Но можно точно говорить о том, что предположение, будто младенцы-отказники в большинстве своём дети наркоманов и алкоголиков, – это миф. Большинство так называемых ранних отказников – это дети несовершеннолетних мамочек, дети приезжих. Зависимые пациентки редко отказываются от своих детей будучи «на воле». Обычно таких матерей лишают родительских прав значительно позже, так как государство до последнего пытается предоставить матери шанс на исправление, даже если цена этого шанса – искалеченное детство.
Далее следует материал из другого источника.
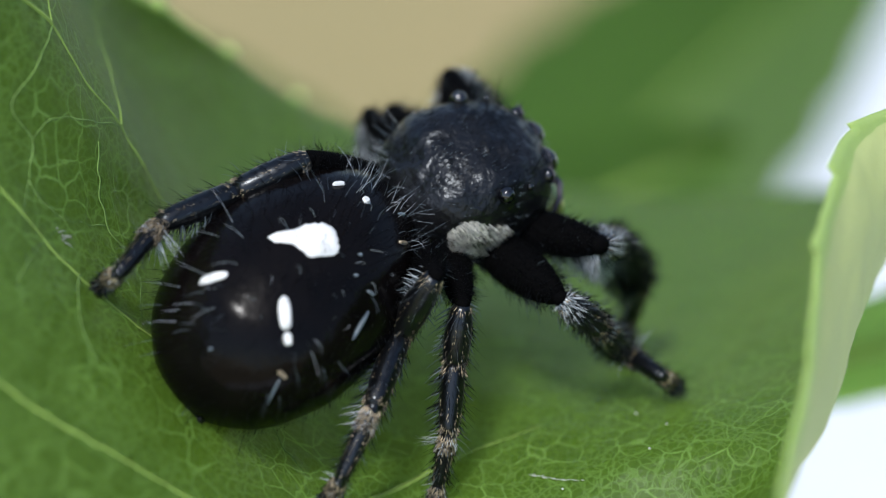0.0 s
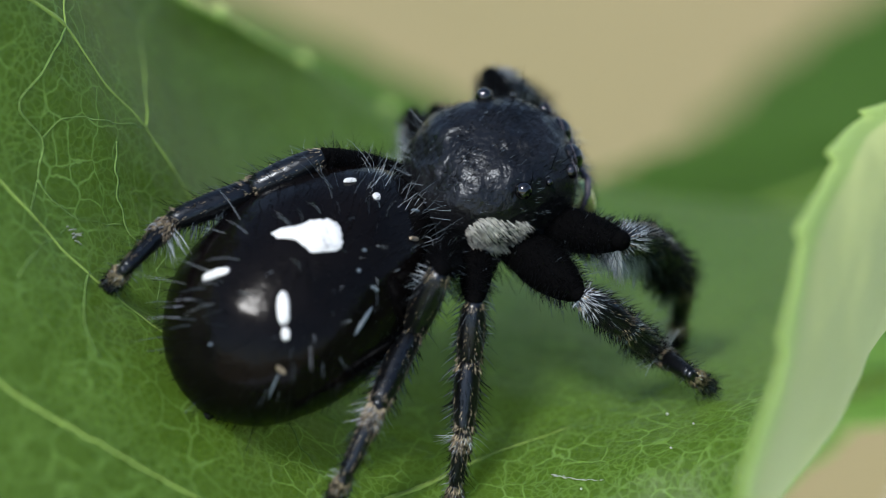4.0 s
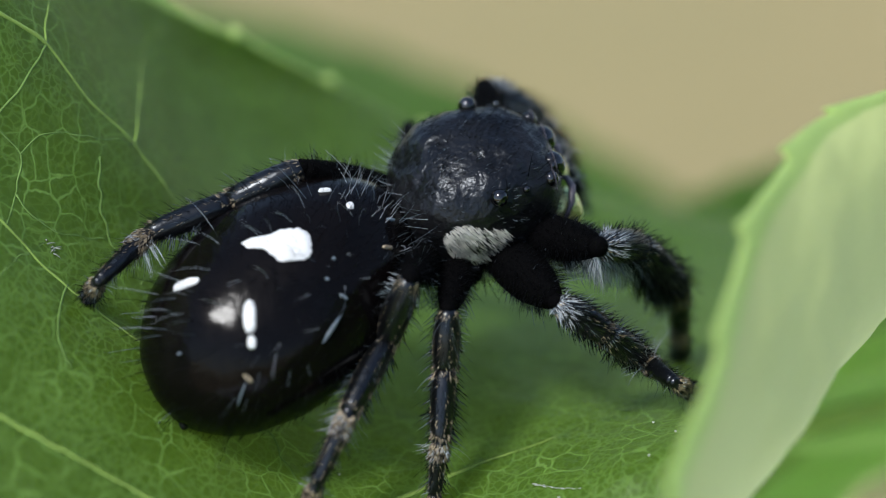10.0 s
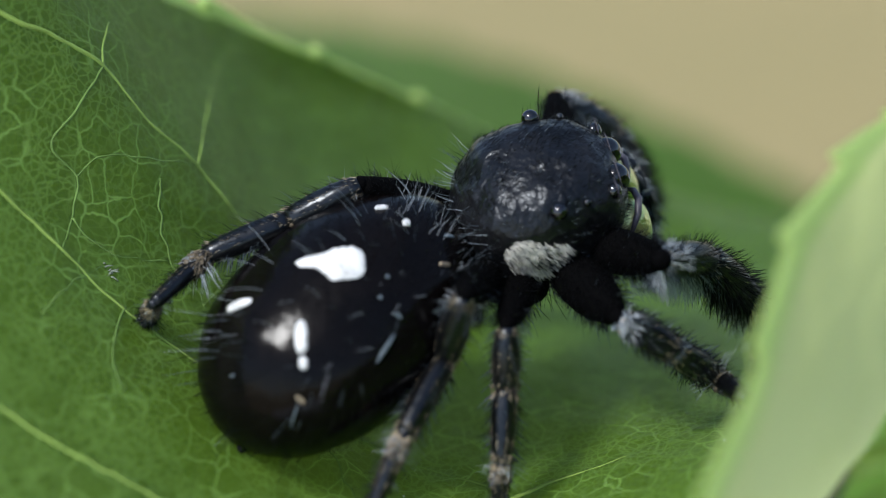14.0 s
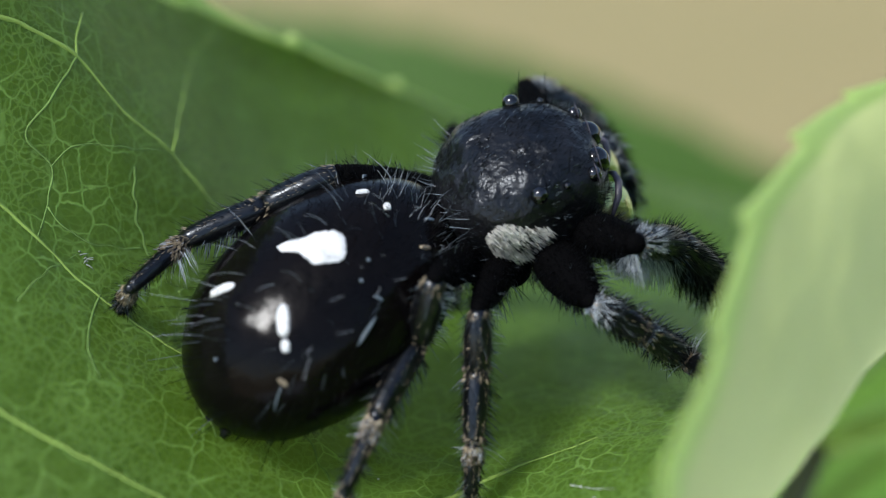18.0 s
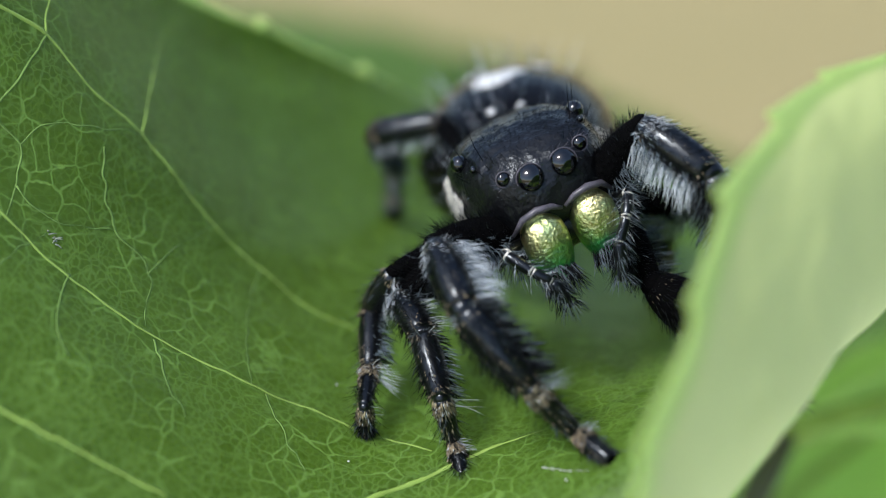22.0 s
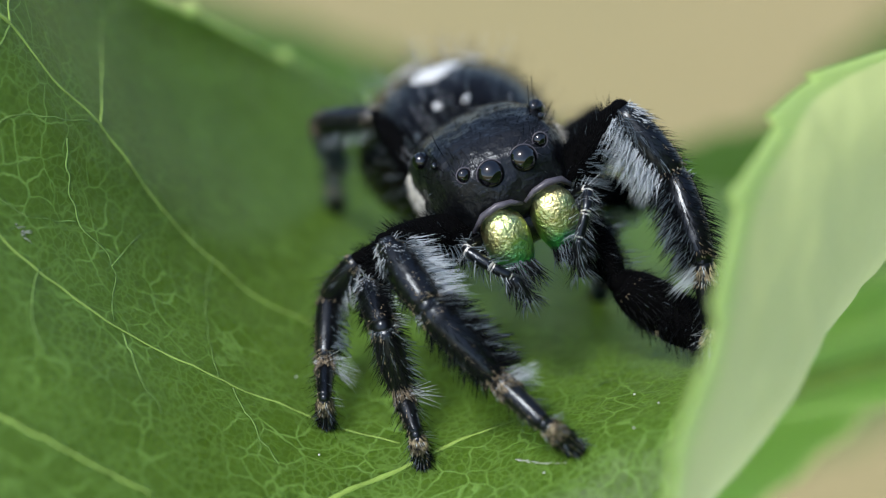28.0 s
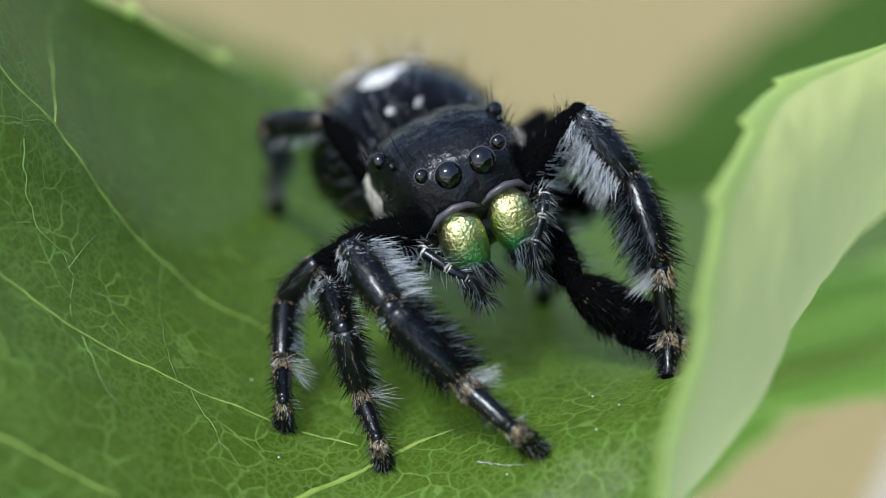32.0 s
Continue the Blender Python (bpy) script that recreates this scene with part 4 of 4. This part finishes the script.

Васька берёт на себя целиком ответственность за всё, что с ним происходило, никого не виня, оправдывая и родителей, и учителей, и всех тех, кто пытался помочь. Его чувства вины хватит на целую дюжину таких подростков. Оно пожирает его душу изнутри, прорываясь наружу... яркими вспышками агрессии. Тогда открывается другой Васька. Глаза темнеют, взгляд мгновенно меняется, все мышцы как будто собираются в панцирь. Геннадий Полока отхватил бы его без раздумий для своей «Республики ШКИД». Любой попадающий в поле его зрения может услышать жёсткие оскорбления и ругательства. Он выкрикивает всё это с вызовом, как будто ожидая в ответ удара. Не получая его, он озлобленно бродит на присогнутых ногах, стуча кулаками о стену. Понимающие взрослые молчат, выжидая спада ярости, слыша тот поток боли, который не умещается в задавленном сердце.

Били Ваську, сколько он себя помнит. За чавканье за столом – подзатыльник, за порванную рубашку – ремня, за сломанный магнитофон – палкой. Васька рассказывает это смеясь, когда кто-то из взрослых спрашивает о шрамах. Он улыбается по-детски искренне: «Да если б не били меня, я бы вообще непонятно кем вырос! Другого пути со мной и не было! Хорошо, что били, хоть в башке что-то осталось, а то бы...» Нет у него ответа, что бы было, если б не били. Мать после каждой такой выволочки подзывала его к себе и объясняла, что она его любит, поэтому и бьёт, что это для его же пользы... Так и лупит он теперь сам себя, чтобы польза была или потому, что правда верит, что это такое проявление любви. Приступы агрессии и самоагрессии проходят, и Васька устало ложится на свою койку и несколько часов молча лежит. Потом пару дней ходит с недовольным лицом, о чём-то думая. А вскоре снова появляется тот искренний взгляд, который делает его похожим на зверька, но домашнего, потерянного. Его и зовут обычно ласково – Васька, за добрые глаза с едва заметными искрами тоски.

Когда его спрашивают про употребление, он растерянно отвечает, что это его способ успокоиться. Так он не чувствует вины хоть какое-то время. Он знает, к чему это приведёт. Полгода назад он начал колоться. Васька считает, что после этого он стал спокойнее, потому что наркотик выключает в нём все чувства. Чувства Васе мешают, их слишком много, и они тяжёлые. На жизнь он смотрит философски: «Я для мамы живу. Она столько в меня вложила, столько мучилась. Так бы я и не стал напрягаться, устал я что-то жить, надоело вроде. Если б кто убил там или машина сбила – было б проще. Самому тоже хочется, я уже пробовал несколько раз, но маму жалко, не поймёт, плакать будет, что я так. Ради матери я исправлюсь, ей очень нужно...» Он говорит это снова и снова, давая обещания, ставя новые цели, выполняя задания специалистов в каждом новом месте исправления.

Возможно, сила русского человека не в идеологии, которая не раз менялась (от язычества к христианству, от монархии к коммунизму, от коммунизма к...). Его сила в родовой духовности, самобытности. Это, безусловно, лишь субъективное мнение, сложившееся из определённого профессионального опыта. Но, быть может, опора на эти корни, напоминание о них помогут воссоединиться с духовным началом, заложенным в нас. Мы, как страна, как отдельно взятые её представители, постоянно смотрим либо вперёд (будущее, прогресс, развитие), либо на тех, кто «бежит» на соседних дорожках (опережающий Запад, догоняющий Восток, отстающие страны). Но будучи ориентированными вовне, мы слишком редко заглядываем вглубь себя, в глубину наших традиций и достижений, не используя и со временем теряя уникальную силу, переданную нам от поколений предшествующих. Возможно, именно эта сила способна восстановить ту духовность и любовь во внутрисемейных отношениях, которые позволят детям жить ради самой жизни, как умели наши предки, не изводя себя вопросом: стоит ли?